Most stayed closed, to the relief of public health experts. By that Easter, more than 22,000 Americans had died, nearly a 30-fold increase in the three weeks after Trump called for the nation’s reopening.
If anything, Trump’s show of religiosity — and that of his most zealous disciples — lately has become more pronounced, even messianic, as he campaigns again for president. Where some Christians see blasphemy, many of Trump’s followers see more evidence that he is God’s chosen one.
Here’s the voiceover from some supporters’ video that he plays at his rallies: “On June 14, 1946, God looked down on his planned paradise and said, ‘I need a caretaker.’ So God gave us Trump.” It goes on and on like that.
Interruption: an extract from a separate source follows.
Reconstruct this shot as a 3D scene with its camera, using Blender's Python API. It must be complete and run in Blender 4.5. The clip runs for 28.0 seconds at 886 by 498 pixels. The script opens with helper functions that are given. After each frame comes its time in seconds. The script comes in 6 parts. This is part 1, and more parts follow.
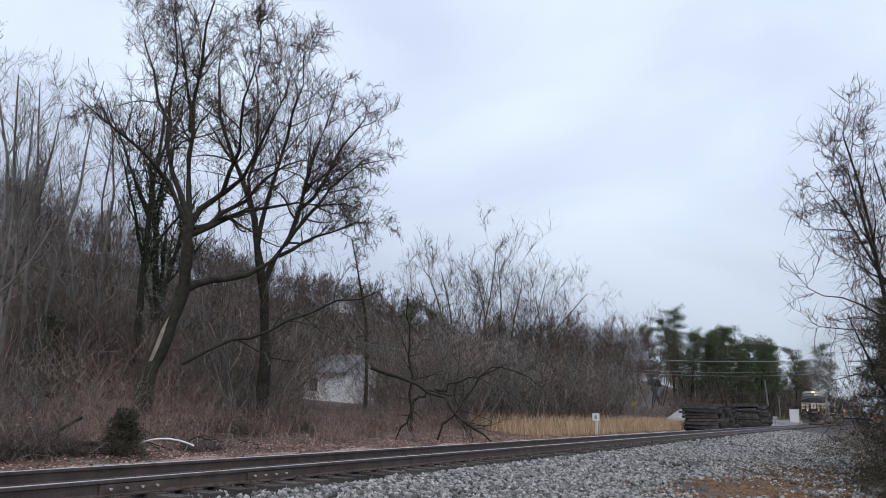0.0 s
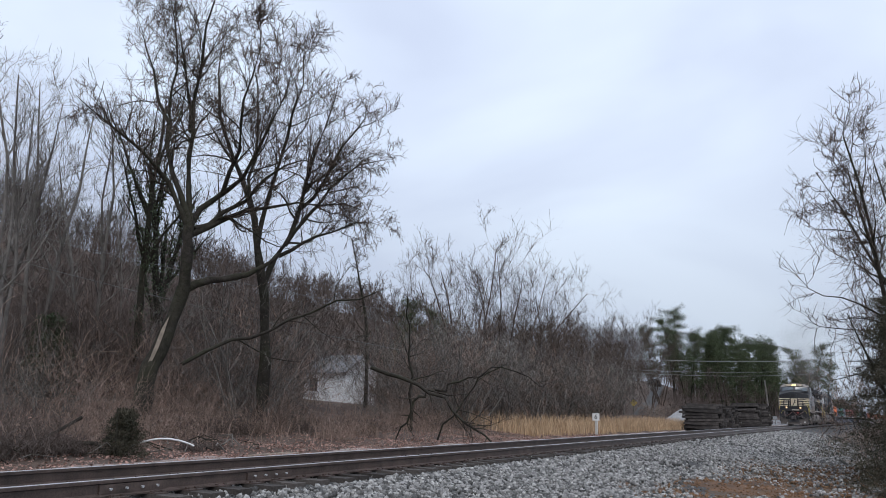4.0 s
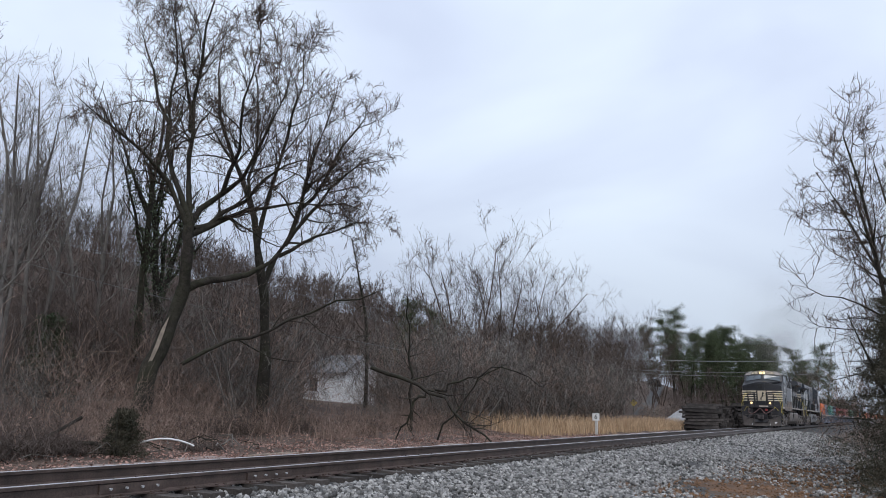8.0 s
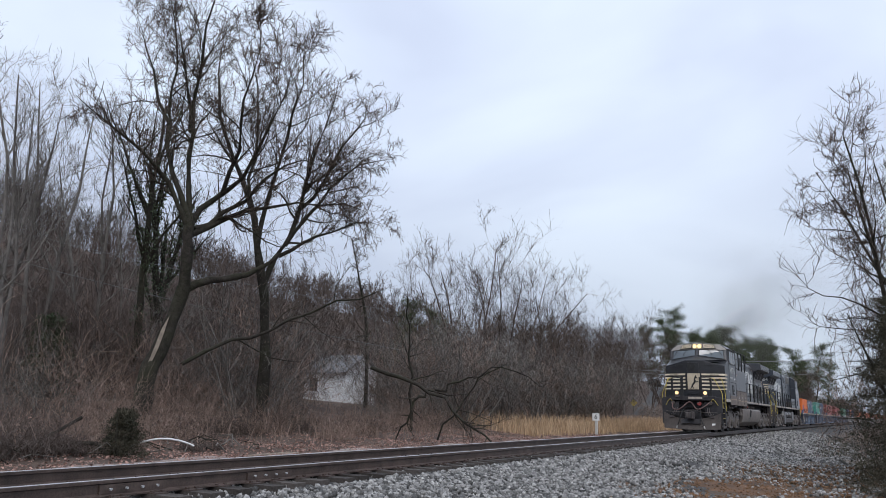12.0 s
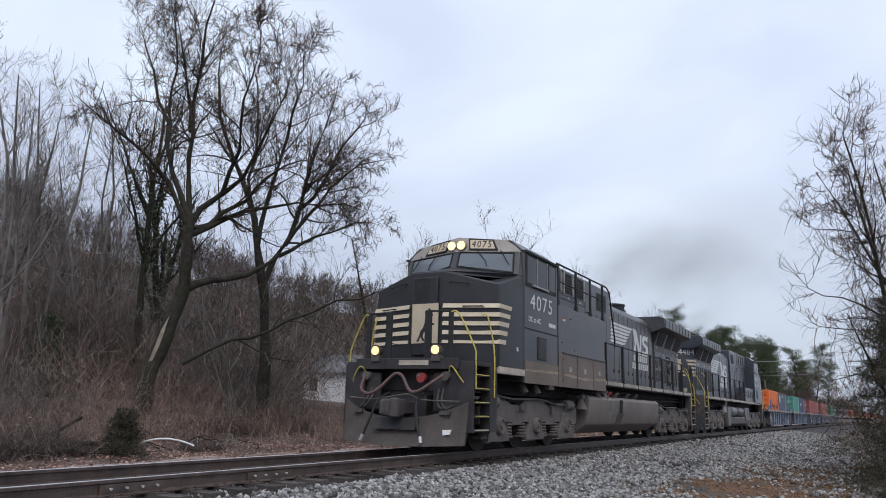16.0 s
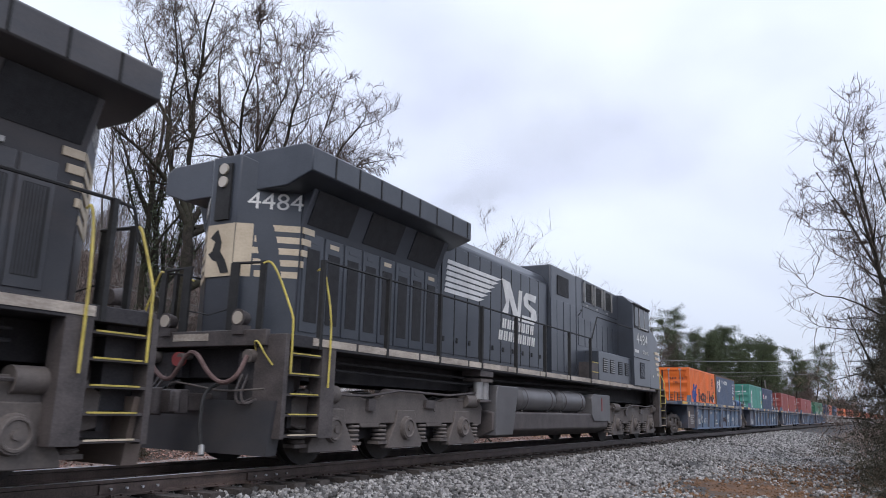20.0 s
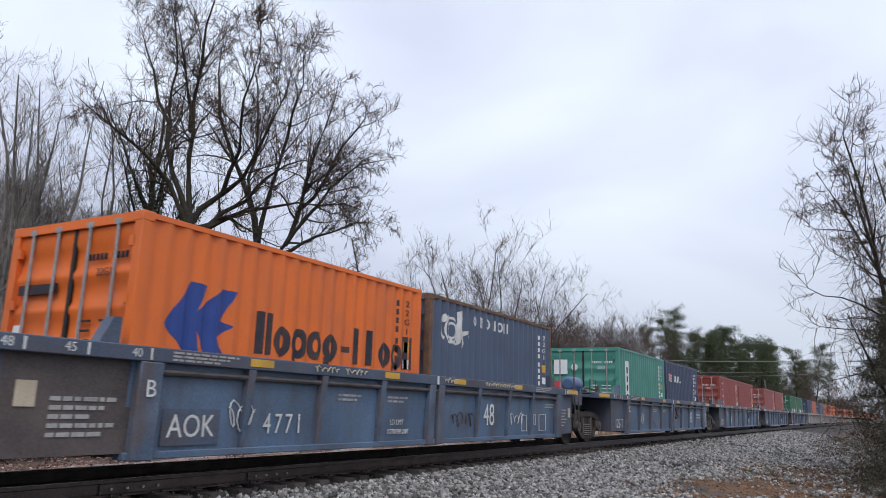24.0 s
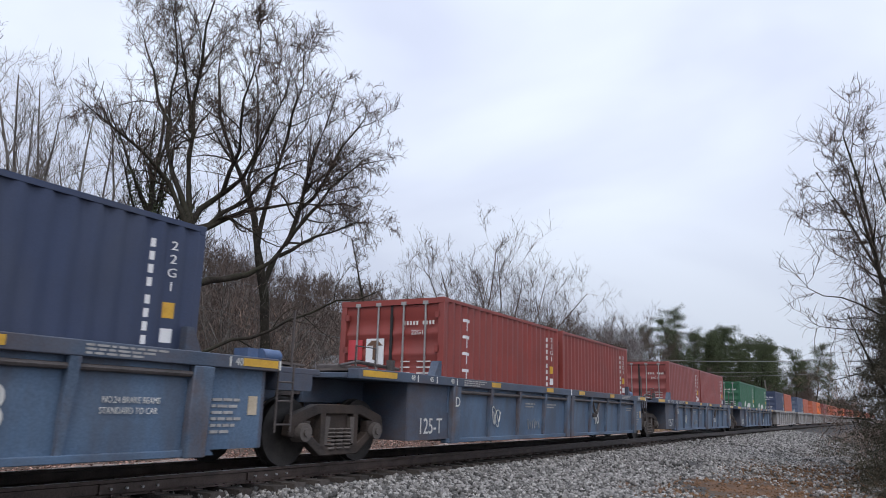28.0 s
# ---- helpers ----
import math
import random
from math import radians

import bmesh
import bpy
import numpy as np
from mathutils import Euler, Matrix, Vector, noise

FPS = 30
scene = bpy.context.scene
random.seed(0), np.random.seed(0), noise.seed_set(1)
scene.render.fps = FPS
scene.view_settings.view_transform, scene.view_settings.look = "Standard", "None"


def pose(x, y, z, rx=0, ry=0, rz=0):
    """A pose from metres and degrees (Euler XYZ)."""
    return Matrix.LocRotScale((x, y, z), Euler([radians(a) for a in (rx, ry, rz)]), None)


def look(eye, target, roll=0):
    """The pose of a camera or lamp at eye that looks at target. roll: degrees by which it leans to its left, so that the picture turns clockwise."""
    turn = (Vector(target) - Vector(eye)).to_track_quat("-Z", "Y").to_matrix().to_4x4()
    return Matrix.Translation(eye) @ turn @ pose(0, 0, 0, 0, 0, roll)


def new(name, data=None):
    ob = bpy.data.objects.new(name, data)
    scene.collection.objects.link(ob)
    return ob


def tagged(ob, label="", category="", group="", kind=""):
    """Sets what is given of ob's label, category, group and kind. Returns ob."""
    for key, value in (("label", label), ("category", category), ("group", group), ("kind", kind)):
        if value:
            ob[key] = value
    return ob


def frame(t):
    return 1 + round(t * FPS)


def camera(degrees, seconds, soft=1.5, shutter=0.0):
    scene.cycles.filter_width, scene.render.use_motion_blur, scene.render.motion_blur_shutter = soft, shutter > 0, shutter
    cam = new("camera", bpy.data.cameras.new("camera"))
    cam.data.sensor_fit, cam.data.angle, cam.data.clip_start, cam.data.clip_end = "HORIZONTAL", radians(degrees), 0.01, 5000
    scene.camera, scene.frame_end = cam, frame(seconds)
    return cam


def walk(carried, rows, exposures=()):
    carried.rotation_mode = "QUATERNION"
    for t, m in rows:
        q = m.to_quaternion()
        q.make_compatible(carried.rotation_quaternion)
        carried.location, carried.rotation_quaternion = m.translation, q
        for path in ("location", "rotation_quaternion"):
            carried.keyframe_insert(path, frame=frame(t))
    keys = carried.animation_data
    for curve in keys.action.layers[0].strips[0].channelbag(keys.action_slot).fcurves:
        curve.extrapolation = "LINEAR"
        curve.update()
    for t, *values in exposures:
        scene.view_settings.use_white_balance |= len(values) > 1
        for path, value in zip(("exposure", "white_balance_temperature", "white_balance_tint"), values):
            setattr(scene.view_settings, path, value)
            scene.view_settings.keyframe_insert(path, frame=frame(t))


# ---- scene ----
EYE = Vector((0.0, -8.102, 0.870))
cam = camera(61.91, 28.0, soft=0.45, shutter=0.12)
VIEW = look(EYE, EYE + Vector((0.85035, 0.48232, 0.21040)), 1.589)
walk(cam, [(0.0, VIEW), (28.0, VIEW)], exposures=[(0.0, 0.02, 6300, 12), (15.0, 0.04, 6350, 13), (16.4, 0.05, 6360, 14), (18.5, 0.27, 6370, 17), (21.5, 0.27, 6370, 17), (24.0, 0.12, 6480, 15), (28.0, 0.10, 6480, 15)])


# ---------------- world and sun: an overcast winter day ----------------
def make_world():
    w = bpy.data.worlds.new("overcast_sky")
    w.use_nodes = True
    scene.world = w
    n, l = w.node_tree.nodes, w.node_tree.links
    n.clear()
    out = n.new("ShaderNodeOutputWorld")
    sky = n.new("ShaderNodeTexSky")
    sky.sky_type, sky.sun_disc = "NISHITA", False
    sky.sun_elevation, sky.sun_rotation = radians(48), radians(243)
    b1 = n.new("ShaderNodeBackground")
    b1.inputs["Strength"].default_value = 0.06
    l.new(sky.outputs[0], b1.inputs["Color"])
    co = n.new("ShaderNodeTexCoord")
    mp = n.new("ShaderNodeMapping")
    mp.inputs["Scale"].default_value = (1.0, 1.0, 2.2)
    l.new(co.outputs["Generated"], mp.inputs["Vector"])
    no = n.new("ShaderNodeTexNoise")
    no.inputs["Scale"].default_value, no.inputs["Detail"].default_value, no.inputs["Roughness"].default_value = 2.1, 4.0, 0.45
    no.inputs["Distortion"].default_value = 0.5
    l.new(mp.outputs[0], no.inputs["Vector"])
    ra = n.new("ShaderNodeValToRGB")
    ra.color_ramp.elements[0].position, ra.color_ramp.elements[0].color = 0.33, (0.595, 0.67, 0.81, 1)
    ra.color_ramp.elements[1].position, ra.color_ramp.elements[1].color = 0.68, (0.785, 0.885, 1.0, 1)
    l.new(no.outputs["Fac"], ra.inputs["Fac"])
    b2 = n.new("ShaderNodeBackground")
    b2.inputs["Strength"].default_value = 1.18
    sep = n.new("ShaderNodeSeparateXYZ")
    l.new(co.outputs["Generated"], sep.inputs[0])
    up = n.new("ShaderNodeMapRange")
    up.interpolation_type = "SMOOTHSTEP"
    up.inputs["From Min"].default_value, up.inputs["From Max"].default_value = -0.02, 0.42
    up.inputs["To Min"].default_value, up.inputs["To Max"].default_value = 0.60, 1.0
    l.new(sep.outputs["Z"], up.inputs["Value"])
    zen = n.new("ShaderNodeMapRange")
    zen.inputs["From Min"].default_value, zen.inputs["From Max"].default_value = 0.55, 1.0
    zen.inputs["To Min"].default_value, zen.inputs["To Max"].default_value = 1.0, 1.45
    l.new(sep.outputs["Z"], zen.inputs["Value"])
    dome = n.new("ShaderNodeMath")
    dome.operation = "MULTIPLY"
    l.new(up.outputs[0], dome.inputs[0])
    l.new(zen.outputs[0], dome.inputs[1])
    mul = n.new("ShaderNodeMixRGB")
    mul.blend_type = "MULTIPLY"
    mul.inputs[0].default_value = 1.0
    l.new(ra.outputs[0], mul.inputs[1])
    l.new(dome.outputs[0], mul.inputs[2])
    l.new(mul.outputs[0], b2.inputs["Color"])
    mx = n.new("ShaderNodeMixShader")
    mx.inputs[0].default_value = 0.93
    l.new(b1.outputs[0], mx.inputs[1])
    l.new(b2.outputs[0], mx.inputs[2])
    l.new(mx.outputs[0], out.inputs["Surface"])
    s = bpy.data.lights.new("sun", "SUN")
    s.energy, s.angle, s.color = 1.0, radians(25), (1.0, 0.95, 0.88)
    so = new("sun", s)
    so.matrix_world = look((-30, -18, 38), (0, 0, 0))


make_world()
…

Last October, at the start of the New York trial that ended with the former president being found liable for financial fraud, Trump posted a sketch of himself and Jesus, side by side, at the witness table.
The believers lap it up. “This is really a battle between good and evil,” one evangelical TV preacher said of the criminal charges against Trump. “There’s something on President Trump that the enemy fears: It’s called the anointing.”
Granted, not all Trump supporters are so fervid. Some even allow that he’s a bit of a con man, not that they’ll change their vote. Yet most of us, whatever our political or religious leanings, should be able to agree that anyone aspiring to lead this diverse nation shouldn’t use the Bible to divide us, let alone to make money.
What would Jesus do? We know this much: He threw “them that sold and bought” out of the temple. Matthew, 21:12-13.